Vast Right-wing Conspiracy - Later Interpretations

Later Interpretations

David Brock, a conservative-turned-liberal pundit, has said he was once a part of an effort to dredge up a scandal against Clinton. In 1993 Brock, then of the American Spectator, was the first to report Paula Jones' claims. As Brock explained in Blinded by the Right, after learning more about the events and conservative payments surrounding Paula Jones he personally apologized to the Clintons. He documented his experience in Blinded by the Right: The Conscience of an Ex-Conservative, wherein he alleged that Arkansas state troopers had taken money in exchange for testimony against Clinton which Brock had published in a previous book. Adam Curtis also discusses the concept in his documentary series The Power of Nightmares. Brock has confirmed Clinton's claim that there was a "Right wing conspiracy" to smear her husband, quibbling only with the characterization of it as "vast", since Brock contends that it was orchestrated mainly by a few powerful people. MSNBC also described the comment as once-ridiculed but now taken more seriously by "many Democrats" who point "to the well-documented efforts by conservative financier Richard Mellon Scaife to fund a network of anti-Clinton investigations."

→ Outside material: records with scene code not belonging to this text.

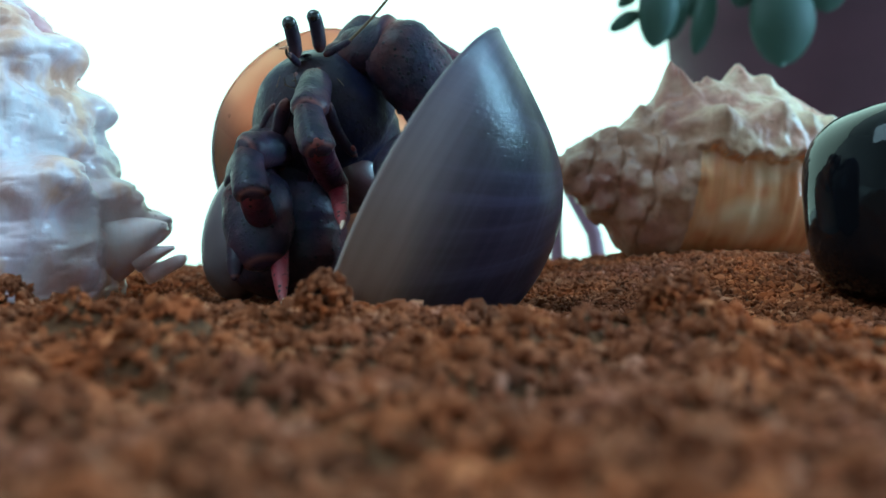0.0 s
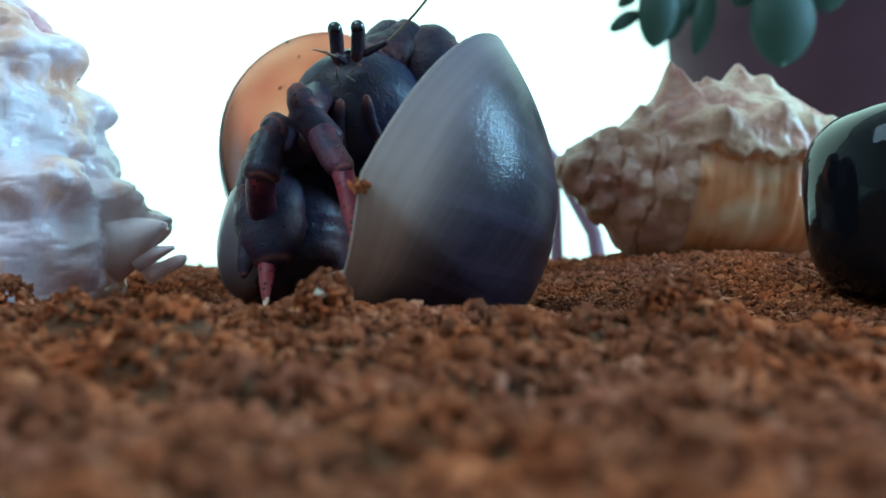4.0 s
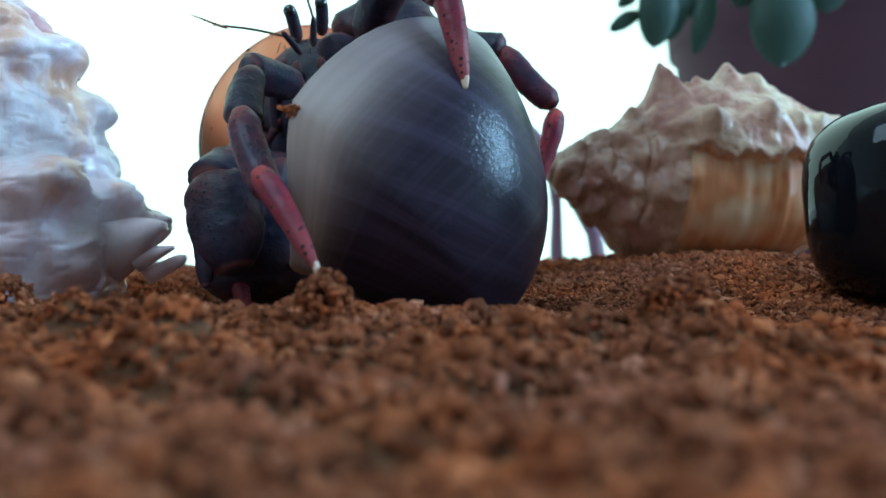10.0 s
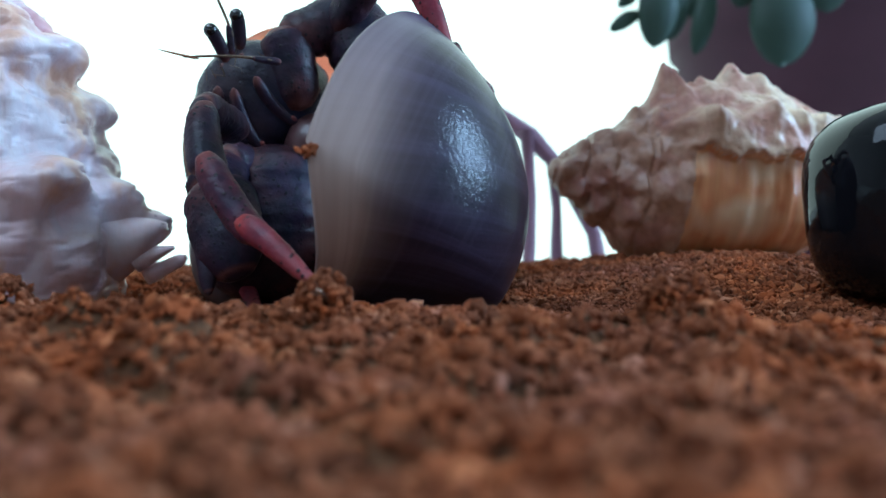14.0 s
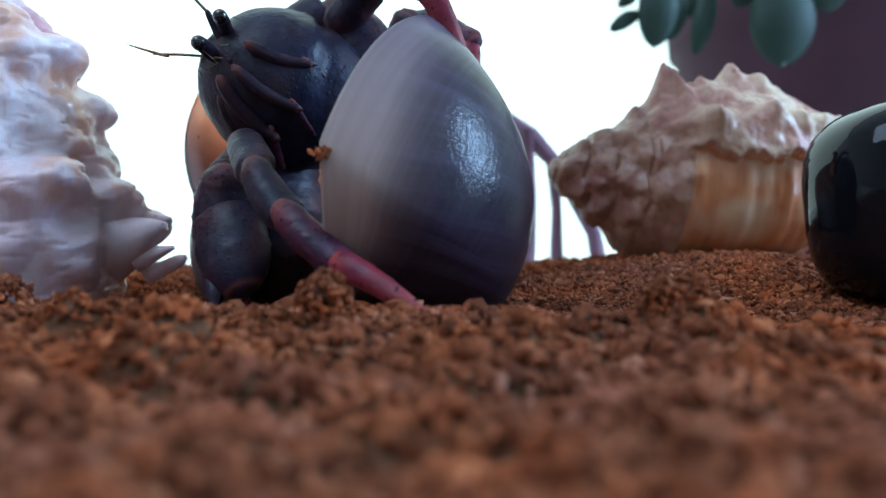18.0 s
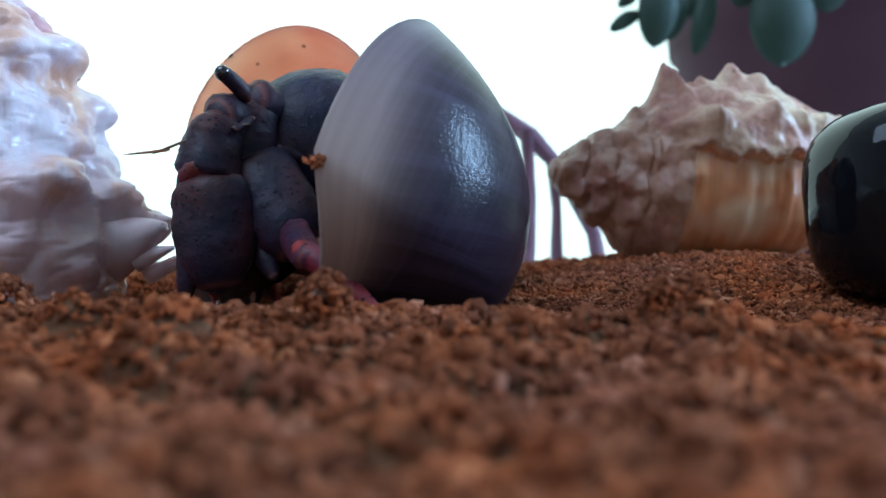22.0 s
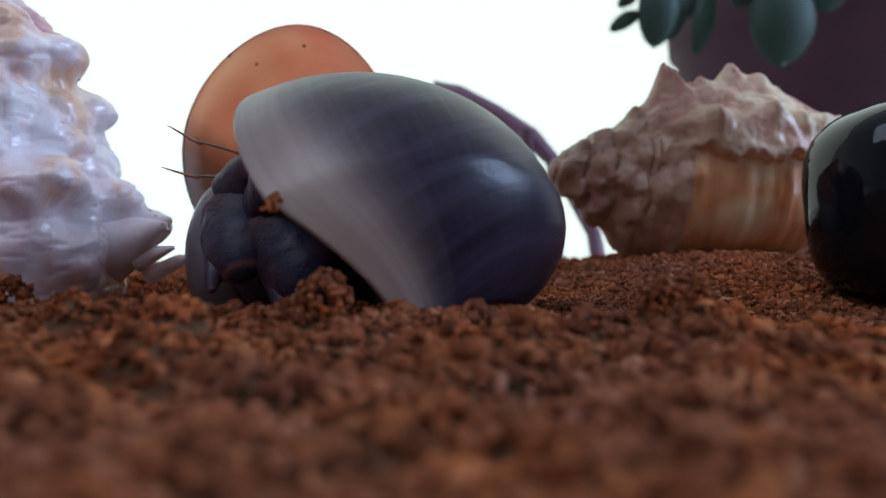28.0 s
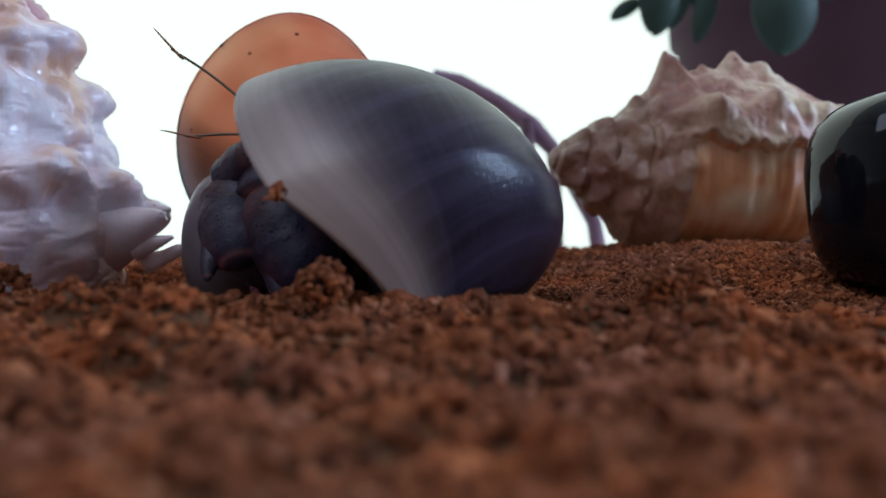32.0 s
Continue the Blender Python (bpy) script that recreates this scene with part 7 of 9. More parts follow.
    limb(LEGS[2][3], [
        (0, aim(2.7, 158, 50.1, 6.3, 158, 40.8)),
        (1, aim(3, 158, 50.2, 6.5, 158, 40.8)),
        (2, aim(3.1, 158, 50.2, 6.5, 158, 40.8)),
        (2.5, aim(3.1, 158, 50, 6.8, 158, 40.7)),
        (3, aim(3.2, 158, 49.8, 7.2, 158, 40.6)),
        (3.75, aim(3.7, 158, 50.3, 7.8, 157.7, 41.2)),
        (4.5, aim(4.2, 158.1, 50.8, 8.4, 157.3, 41.8)),
        (5.5, aim(4.9, 158.1, 51.5, 9.2, 156.9, 42.5)),
        (5.75, aim(10.7, 149.7, 48, 13.5, 148.1, 38.6)),
        (6, aim(16.6, 141.2, 44.2, 17.9, 139.3, 34.5)),
        (7, aim(13.4, 138.5, 46.4, 15, 135.9, 36.9)),
        (7.5, aim(13.2, 138.5, 46.2, 15, 135.9, 36.7)),
        (8, aim(13.1, 138.5, 45.9, 15, 135.9, 36.5)),
        (8.5, aim(13.3, 138.6, 46.2, 15.2, 135.9, 36.8)),
        (9, aim(13.5, 138.7, 46.5, 15.3, 135.9, 37.1)),
        (9.5, aim(6.9, 127.9, 49.2, 9.4, 125, 40)),
        (10, aim(0.1, 117.1, 51.8, 3.5, 114.1, 42.9)),
        (10.5, aim(-1.5, 125.7, 55.2, 1.7, 121.8, 46.5)),
        (11, aim(-3, 134.3, 58.4, 0, 129.4, 50.1)),
        (12, aim(-4.6, 134.2, 58.5, -1, 129.4, 50.5)),
        (13, aim(-3.6, 128.9, 57.4, 1.2, 126, 49.1)),
        (14, aim(-4.9, 127.5, 57.3, 0.3, 125.5, 49.1)),
        (17, aim(-4.3, 126.4, 56.9, 1.2, 125, 48.7)),
        (17.5, aim(-3.8, 125.7, 56.5, 1.9, 124.7, 48.3)),
        (18, aim(-3.4, 125, 56, 2.5, 124.4, 47.9)),
        (18.5, aim(-4.2, 126, 56.6, 1.4, 124.8, 48.4)),
        (19, aim(-4.9, 127.1, 57.2, 0.2, 125.3, 48.8)),
        (19.5, aim(-5, 126, 56.2, 0.8, 124.8, 48.2)),
        (20, aim(-5, 124.8, 55.2, 1.3, 124.3, 47.4)),
        (20.25, aim(-2.2, 129.5, 55.4, 3, 127.5, 47)),
        (20.5, aim(1.1, 134.1, 55, 4.8, 130.5, 46.4)),
        (20.75, aim(-5.2, 151.7, 46.3, -2.2, 146.6, 38.3)),
        (21, aim(-11.1, 169.5, 36.9, -9, 162.7, 29.8)),
        (21.25, aim(-19, 167, 31.5, -16.2, 160.5, 24.5)),
        (21.5, aim(-26.7, 164.5, 26.2, -23.4, 158.3, 19.1)),
        (21.75, aim(-34.4, 162, 20.8, -30.6, 156.1, 13.7)),
        (22, aim(-41.9, 159.6, 15.3, -37.7, 153.9, 8.2)),
        (22.5, aim(-42, 160, 16.5, -37.8, 154.1, 9.6)),
        (22.75, aim(-42.1, 160.2, 17.1, -37.9, 154.2, 10.3)),
        (23, aim(-42.1, 160.4, 17.7, -38, 154.3, 10.9)),
        (23.5, aim(-42.2, 160.7, 18.9, -38.1, 154.4, 12.3)),
        (24, aim(-42.3, 161.1, 20, -38.3, 154.6, 13.6)),
        (24.5, aim(-42.4, 161.5, 21.2, -38.4, 154.7, 15)),
        (25, aim(-42.4, 161.8, 22.3, -38.5, 154.9, 16.3)),
        (26, aim(-40.3, 153.3, 17.4, -36, 146.2, 11.8)),
        (26.5, aim(-39.3, 148.9, 14.9, -34.7, 141.8, 9.6)),
        (27, aim(-38.2, 144.6, 12.4, -33.4, 137.4, 7.3)),
        (27.5, aim(-37.1, 140.3, 9.9, -32.1, 133.1, 5.1)),
        (28, aim(-37.1, 140.3, 9.9, -32.1, 133.1, 5.1)),
        (31, aim(-37.1, 140.3, 9.9, -32.1, 133.1, 5.1)),
        (32, aim(-37.1, 140.3, 9.9, -32.1, 133.1, 5.1)),
    ])
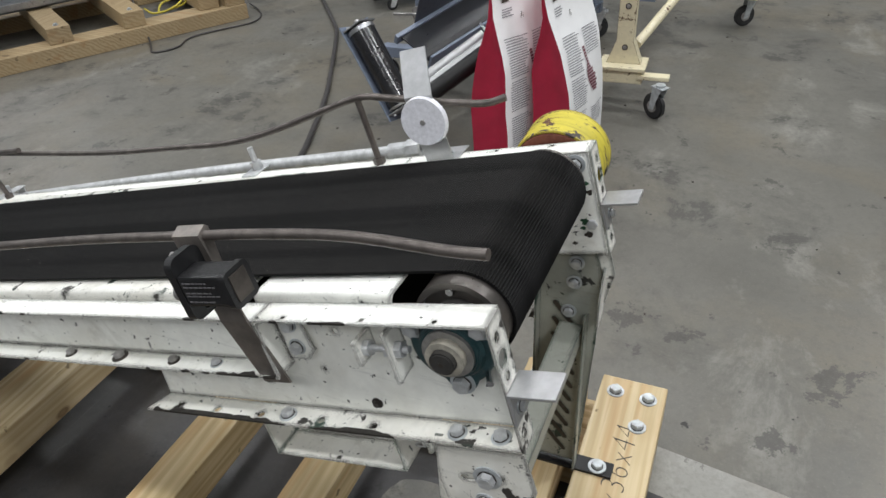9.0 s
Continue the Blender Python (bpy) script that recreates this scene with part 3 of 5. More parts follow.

Specific claims of such funding have been made against conservative Republican supporter and billionaire Richard Mellon Scaife. Scaife played a major role in funding the Arkansas Project investigating President Clinton; former Clinton White House Counsel Lanny Davis claimed Scaife was using his money "to destroy a president of the United States." Scaife claims to be public about his political spending (q.v.). CNN stated in a study the news outlet conducted on Scaife, "If it's a conspiracy, it's a pretty open one."

Hillary Clinton said in her 2003 autobiography that, "Looking back, I see that I might have phrased my point more artfully, but I stand by the characterization of Starr's investigation ." By 2007 her experiences caused Clinton to say in presidential campaign appearances that the vast right-wing conspiracy was back, citing such cases as the 2002 New Hampshire Senate election phone jamming scandal. On the stump for Al Franken's 2008 Senate campaign, Clinton acknowledged his Air America Radio show by quipping that he had been taking on the "vast right wing conspiracy before others even acknowledged that it existed".

Former President Clinton, when asked on Meet the Press (September 27, 2009) whether the vast right wing conspiracy was involved in the attacks on President Barack Obama, said "Oh, you bet. Sure it is. It's not as strong as it was, because America's changed demographically, but it's as virulent as it was ... when they accused me of murder and all that stuff."

Two other figures who have used the phrase are Nobel laureate economist Paul Krugman and Journalist Joe Conason. Conason, in an article called "The vast right-wing conspiracy is back," refers the National Republican Trust PAC and Newsmax Media, which are run by former foes of Bill Clinton who are now making attacks on President Barack Obama. The National Republican Trust PAC sponsored a campaign commercials against Obama in 2008 which FactCheck.org described as “one of the sleaziest false TV ads of the campaign.” One of Newsmax Media owners "was among the most insistent endorsers of the Obama birth certificate myth" and a popularizer of the canard that Bill Clinton's White House counsel Vince Foster did not commit suicide -- as determined by five official investigations -- but was murdered.

In some of his books, Krugman has used the phrase ("Yes, Virginia, there is a vast right-wing conspiracy") to refer not to a conservative Republican-leaning campaign against anti-Clinton (or Obama), but more generally to "an interlocking set of institutions ultimately answering to a small group of people that collectively reward loyalists and punish dissenters" in the service of "movement conservatism." The network of institutions provide

"obedient politicians with the resources to win elections, safe havens in the event of defeat, and lucrative career opportunities after they leave office. They guarantee favorable news coverage to politicians who follow the party line, while harassing and undermining opponents. And they support a large standing army of party intellectuals and activists."

In Krugman's view, the network of foundations that fund conservative scholarship, the national and regional think tanks and advocacy groups, talk radio media outlets, and conservative law firms through which they pushed their agenda to move the Republican Party to the right, far surpass in funding, size, inter-connectedness or influence anything the Democratic Party or the American liberal movement have at their disposal.